→ **Short problem**:
Restate each line of the listing exactly, without carrying over any pictures.

****************

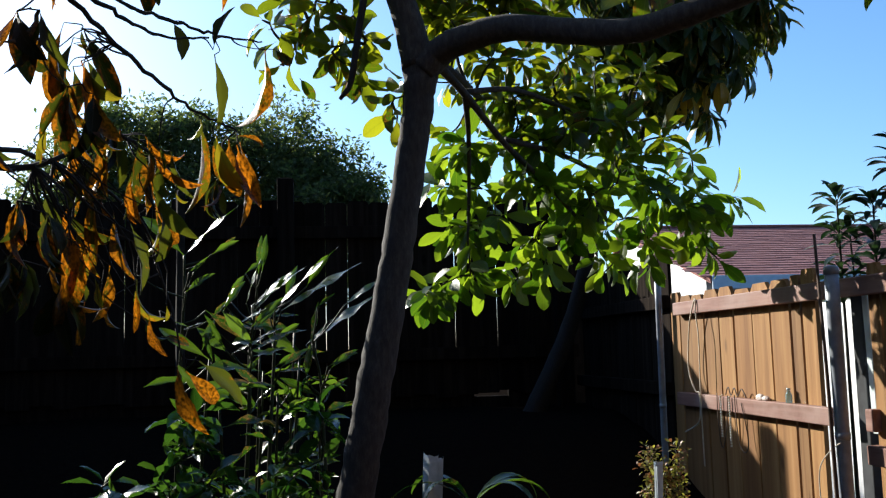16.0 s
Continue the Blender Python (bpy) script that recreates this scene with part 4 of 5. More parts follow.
DROOP_MASS = [  # x, y, z, radius
    (-0.44, 1.61, 2.83, 0.06), (-0.35, 1.58, 2.79, 0.05), (-0.25, 1.58, 2.81, 0.05), (-0.17, 1.58, 2.80, 0.05), (-0.09, 1.57, 2.79, 0.05), (-0.43, 1.71, 2.80, 0.05),
    (-0.29, 1.55, 2.70, 0.05), (-0.24, 1.74, 2.82, 0.05), (-0.14, 1.69, 2.77, 0.05), (-0.06, 1.67, 2.77, 0.04), (-0.31, 1.69, 2.73, 0.03), (-0.22, 1.58, 2.62, 0.04),
    (-0.16, 1.68, 2.67, 0.04), (-0.09, 1.56, 2.58, 0.03), (-0.05, 1.63, 2.61, 0.03), (-0.02, 1.58, 2.66, 0.03), (0.03, 1.57, 2.64, 0.03), (0.09, 1.75, 2.74, 0.04),
    (0.14, 1.73, 2.70, 0.03), (0.10, 1.72, 2.66, 0.02), (-0.45, 1.75, 2.67, 0.05), (-0.42, 1.61, 2.52, 0.04), (-0.28, 1.56, 2.55, 0.03), (-0.57, 1.73, 2.81, 0.08),
    (-0.52, 1.64, 2.57, 0.07),
]
DROOP = DROOP_TOP + DROOP_MASS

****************

→ **Output below**:
16.0 s
Continue the Blender Python (bpy) script that recreates this scene with part 4 of 5. More parts follow.
DROOP_MASS = [  # x, y, z, radius
    (-0.44, 1.61, 2.83, 0.06), (-0.35, 1.58, 2.79, 0.05), (-0.25, 1.58, 2.81, 0.05), (-0.17, 1.58, 2.80, 0.05), (-0.09, 1.57, 2.79, 0.05), (-0.43, 1.71, 2.80, 0.05),
    (-0.29, 1.55, 2.70, 0.05), (-0.24, 1.74, 2.82, 0.05), (-0.14, 1.69, 2.77, 0.05), (-0.06, 1.67, 2.77, 0.04), (-0.31, 1.69, 2.73, 0.03), (-0.22, 1.58, 2.62, 0.04),
    (-0.16, 1.68, 2.67, 0.04), (-0.09, 1.56, 2.58, 0.03), (-0.05, 1.63, 2.61, 0.03), (-0.02, 1.58, 2.66, 0.03), (0.03, 1.57, 2.64, 0.03), (0.09, 1.75, 2.74, 0.04),
    (0.14, 1.73, 2.70, 0.03), (0.10, 1.72, 2.66, 0.02), (-0.45, 1.75, 2.67, 0.05), (-0.42, 1.61, 2.52, 0.04), (-0.28, 1.56, 2.55, 0.03), (-0.57, 1.73, 2.81, 0.08),
    (-0.52, 1.64, 2.57, 0.07),
]
DROOP = DROOP_TOP + DROOP_MASS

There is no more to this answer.